Hedge Funds
The Hedge Fund Report: Locking up the Money
03/13/06 - 11:27 AM EST
Every day, the boundaries blur between private equity and hedge funds. Hedge funds are imposing more illiquid terms on investors and seeking returns in the nonpublic universe. And traditional private equity behemoths like Kohlberg Kravis Roberts & Co. and Blackstone are rolling up hedge funds. D.E. Shaw is in the process of dedicating a small, segregated portion of its multi-strategy hedge fund to private equity or illiquid investments, according to a person familiar with the matter. The firm, to be fair, is not new to private equity investing. Its partners have been engaged in a variety of private deals for a decade. They injected capital in Juno Online Services prior to its becoming public in 1999, for instance. But now the plan is to allocate a portion of hedge fund capital to private equity investments, which is slightly different. A spokesman at D.E. Shaw declined to comment. Imposing longer lock-up terms to investors in order to invest in illiquid assets reflects the same trend.
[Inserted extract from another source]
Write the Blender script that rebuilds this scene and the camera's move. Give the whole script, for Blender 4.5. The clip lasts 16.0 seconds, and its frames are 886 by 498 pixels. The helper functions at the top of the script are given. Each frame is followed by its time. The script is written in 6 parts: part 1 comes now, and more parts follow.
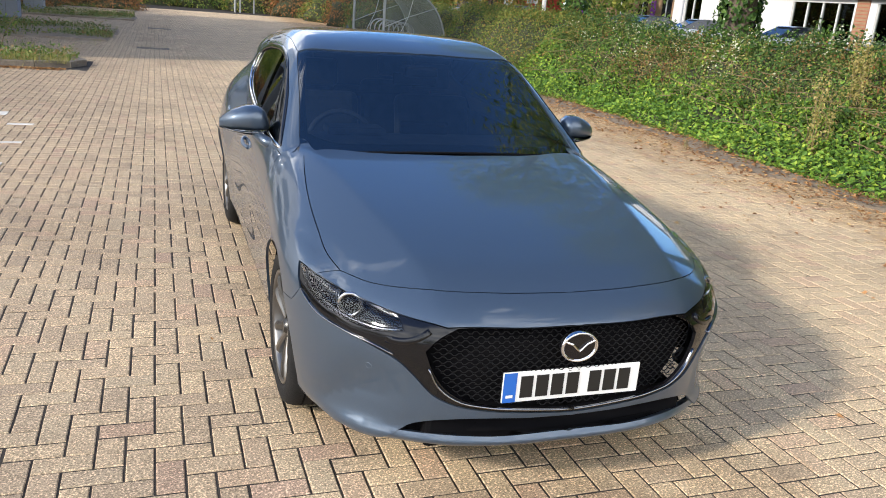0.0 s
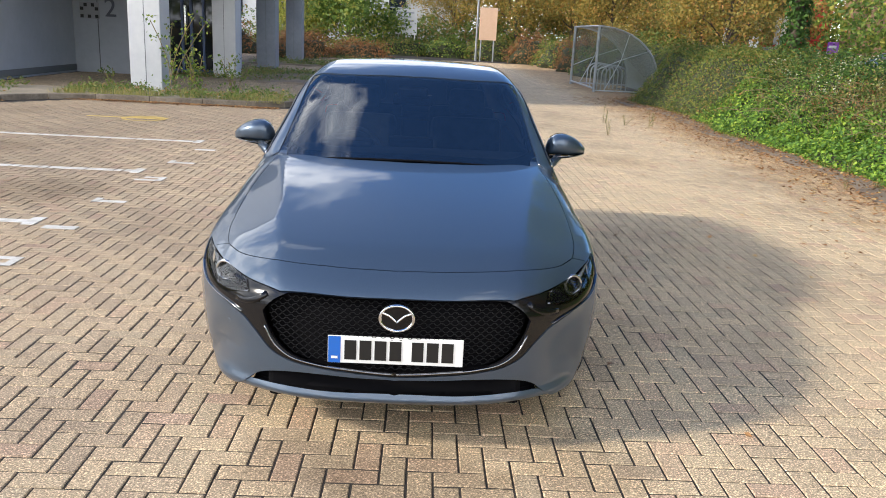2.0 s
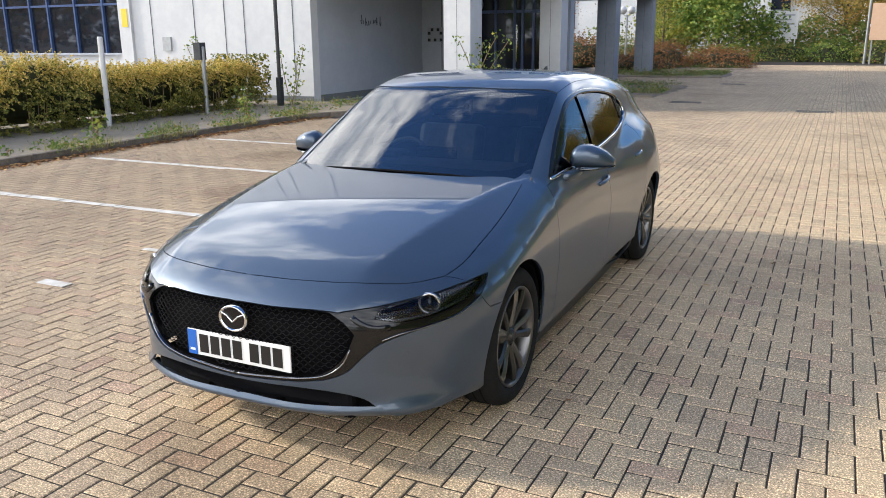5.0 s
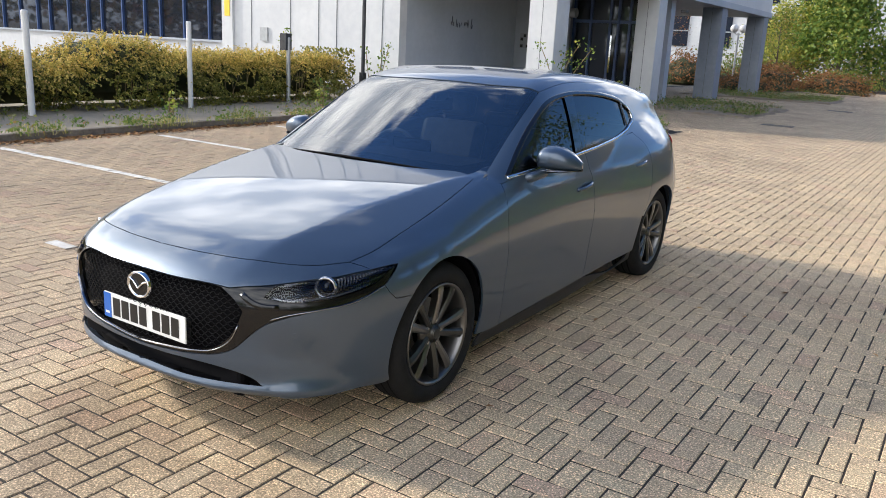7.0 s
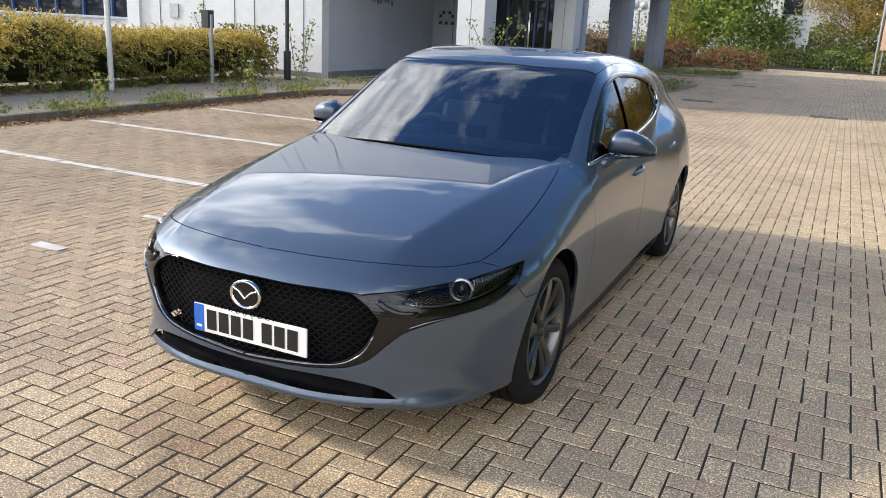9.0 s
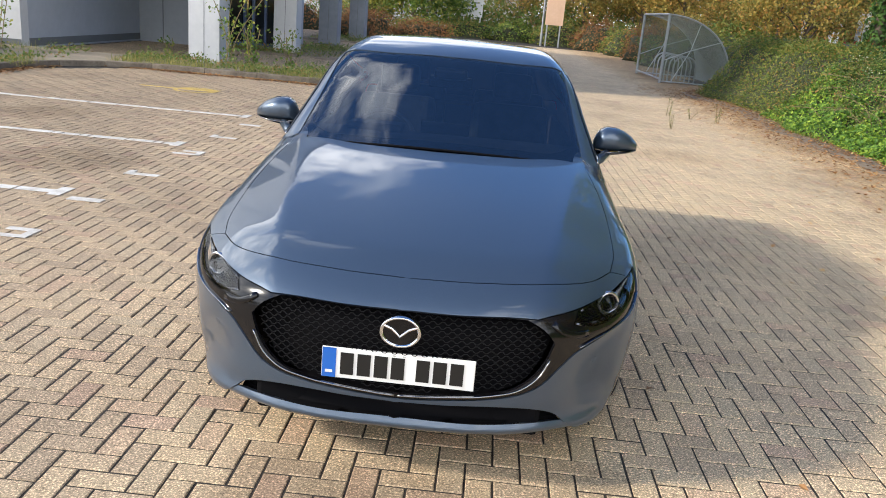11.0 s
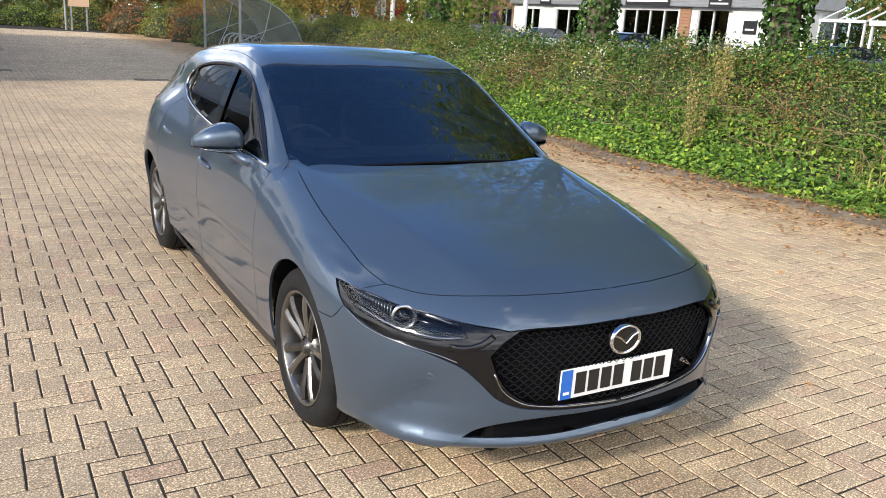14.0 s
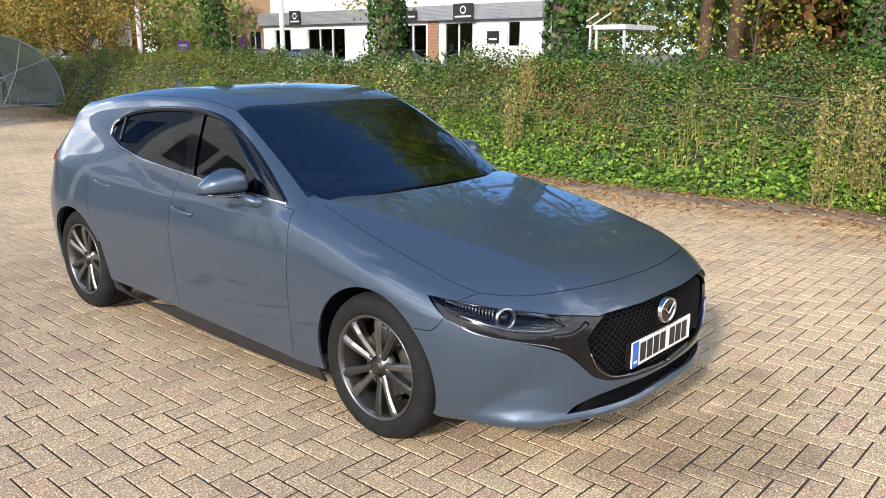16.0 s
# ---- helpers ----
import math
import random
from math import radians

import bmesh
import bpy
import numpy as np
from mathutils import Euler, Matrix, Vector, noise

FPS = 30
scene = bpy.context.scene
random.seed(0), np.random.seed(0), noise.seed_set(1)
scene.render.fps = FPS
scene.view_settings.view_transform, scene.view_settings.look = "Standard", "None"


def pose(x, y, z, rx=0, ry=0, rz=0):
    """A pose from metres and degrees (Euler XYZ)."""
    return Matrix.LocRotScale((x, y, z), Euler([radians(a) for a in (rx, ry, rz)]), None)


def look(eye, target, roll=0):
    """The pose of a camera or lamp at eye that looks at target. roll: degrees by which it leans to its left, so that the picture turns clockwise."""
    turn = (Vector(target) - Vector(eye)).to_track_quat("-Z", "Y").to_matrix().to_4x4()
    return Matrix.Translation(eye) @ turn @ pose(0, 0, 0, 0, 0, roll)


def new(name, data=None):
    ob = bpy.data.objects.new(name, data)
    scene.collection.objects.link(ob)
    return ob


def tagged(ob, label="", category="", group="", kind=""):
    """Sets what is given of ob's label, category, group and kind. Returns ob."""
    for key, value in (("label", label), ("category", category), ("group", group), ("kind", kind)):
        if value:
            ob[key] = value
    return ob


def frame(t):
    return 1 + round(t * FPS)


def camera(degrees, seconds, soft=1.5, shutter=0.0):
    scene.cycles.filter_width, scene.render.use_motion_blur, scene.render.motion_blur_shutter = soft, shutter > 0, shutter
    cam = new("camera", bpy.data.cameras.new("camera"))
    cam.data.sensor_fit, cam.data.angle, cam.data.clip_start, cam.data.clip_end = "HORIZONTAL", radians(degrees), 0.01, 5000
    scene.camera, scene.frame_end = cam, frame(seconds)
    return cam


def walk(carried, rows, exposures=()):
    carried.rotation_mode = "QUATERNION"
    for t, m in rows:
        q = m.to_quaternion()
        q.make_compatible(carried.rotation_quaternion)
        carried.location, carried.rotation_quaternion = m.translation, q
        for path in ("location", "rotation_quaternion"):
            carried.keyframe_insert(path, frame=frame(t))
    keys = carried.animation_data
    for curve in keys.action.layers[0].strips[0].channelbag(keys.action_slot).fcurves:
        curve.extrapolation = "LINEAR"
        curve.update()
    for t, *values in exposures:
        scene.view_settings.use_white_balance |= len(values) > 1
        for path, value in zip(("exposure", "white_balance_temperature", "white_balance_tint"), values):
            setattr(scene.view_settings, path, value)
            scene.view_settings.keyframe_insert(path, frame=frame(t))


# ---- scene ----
cam = camera(57.8, 16.0, soft=0.9)
PATH = [
    (0, (-1.312, -3.06, 1.64), (-0.651, -1.267, 1.051), 4.7),
    (0.5, (-0.99, -3.302, 1.615), (-0.479, -1.447, 1.069), 4.5),
    (1, (-0.667, -3.449, 1.651), (-0.332, -1.549, 1.124), 4.7),
    (1.5, (-0.258, -3.532, 1.639), (-0.066, -1.612, 1.114), 3.7),
    (2, (0.067, -3.755, 1.622), (0.13, -1.825, 1.102), 3.0),
    (2.5, (0.386, -3.838, 1.661), (0.251, -1.91, 1.147), 2.6),
    (3, (0.766, -3.737, 1.615), (0.449, -1.827, 1.112), 2.0),
    (3.5, (1.1, -3.726, 1.614), (0.637, -1.846, 1.114), 2.1),
    (4, (1.438, -3.669, 1.604), (0.838, -1.825, 1.112), 3.7),
    (4.2, (1.574, -3.564, 1.654), (0.922, -1.752, 1.114), 2.1),
    (6.3, (2.598, -2.921, 1.58), (1.57, -1.279, 1.083), 2.6),
    (6.5, (2.639, -2.855, 1.57), (1.603, -1.22, 1.065), 3.0),
    (7, (2.687, -2.804, 1.574), (1.63, -1.181, 1.074), 2.9),
    (7.5, (2.651, -2.812, 1.565), (1.579, -1.202, 1.056), 2.9),
    (8, (2.469, -2.901, 1.55), (1.438, -1.275, 1.011), 2.8),
    (8.5, (2.194, -3.058, 1.567), (1.248, -1.383, 1.02), 2.8),
    (9, (1.819, -3.073, 1.553), (0.991, -1.334, 1.012), 2.9),
    (9.2, (1.677, -3.092, 1.567), (0.916, -1.324, 1.022), 3.0),
    (11.3, (-0.015, -3.398, 1.615), (0.039, -1.48, 1.051), 4.9),
    (11.5, (-0.154, -3.419, 1.627), (-0.016, -1.504, 1.066), 4.5),
    (12, (-0.54, -3.292, 1.602), (-0.214, -1.404, 1.028), 3.1),
    (12.5, (-0.915, -3.224, 1.574), (-0.443, -1.366, 1.005), 3.9),
    (13, (-1.299, -3.157, 1.62), (-0.654, -1.343, 1.076), 3.9),
    (13.5, (-1.607, -2.98, 1.599), (-0.786, -1.236, 1.069), 2.7),
    (14, (-1.92, -2.816, 1.591), (-0.929, -1.165, 1.054), 3.7),
    (14.5, (-2.268, -2.68, 1.614), (-1.168, -1.095, 1.086), 2.8),
    (15, (-2.495, -2.471, 1.601), (-1.273, -0.97, 1.095), 1.2),
    (15.5, (-2.752, -2.349, 1.616), (-1.422, -0.937, 1.128), 0.3),
    (16, (-3.038, -2.352, 1.627), (-1.594, -1.053, 1.15), 0.2),
]
walk(cam, [(t, look(eye, target, roll)) for t, eye, target, roll in PATH], [(0.0, 0.75), (16.0, 0.75)])

# ---- light: low autumn sun from the west, blue sky with broken cloud ----
SUN_EL = 27.0
SUN_AZ = 16.0     # degrees by which the sun stands off the -x axis towards -y
sun_way = Vector((-math.cos(radians(SUN_AZ)) * math.cos(radians(SUN_EL)), -math.sin(radians(SUN_AZ)) * math.cos(radians(SUN_EL)), math.sin(radians(SUN_EL))))
sun = new("sun", bpy.data.lights.new("sun", "SUN"))
sun.data.energy, sun.data.angle, sun.data.color = 2.75, radians(4.5), (1.0, 0.92, 0.80)
sun.matrix_world = look(sun_way * 60, (0, 0, 0))

world = bpy.data.worlds.new("sky")
scene.world = world
world.use_nodes = True
wt = world.node_tree
wt.nodes.clear()
w_out = wt.nodes.new("ShaderNodeOutputWorld")
w_bg = wt.nodes.new("ShaderNodeBackground")
w_sky = wt.nodes.new("ShaderNodeTexSky")
w_sky.sky_type, w_sky.sun_disc = "NISHITA", False
w_sky.sun_elevation, w_sky.sun_rotation = radians(SUN_EL), math.atan2(sun_way.x, sun_way.y)
w_sky.air_density, w_sky.dust_density, w_sky.ozone_density = 1.0, 0.15, 4.0
w_co = wt.nodes.new("ShaderNodeTexCoord")
w_map = wt.nodes.new("ShaderNodeMapping")
w_map.inputs["Scale"].default_value = (1.0, 1.0, 1.9)
w_noise = wt.nodes.new("ShaderNodeTexNoise")
w_noise.inputs["Scale"].default_value, w_noise.inputs["Detail"].default_value, w_noise.inputs["Roughness"].default_value = 3.2, 10.0, 0.60
w_noise.inputs["Distortion"].default_value = 0.4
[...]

But only the elite hedge funds can do that. A recent example is the newly created hedge fund by Nelson Peltz, which has a three-year lock-up, according to a Wall Street Journal report. When hedge funds want to lock up money, better to do it at the launch. If changes in the management agreement are adopted later on, investors sometimes react with unease. This is what happened with Ritchie Capital Management, a hedge fund that created an illiquid side pocket and more stringent withdrawal provisions last year, drawing the ire of some of its investors. Bank Leu, a Swiss-based fund of funds, ended up pulling a portion of its money out of Ritchie in January. "You put pockets of private equity and pockets of hedge funds commingled. To me, it's a problem," says a hedge fund investor.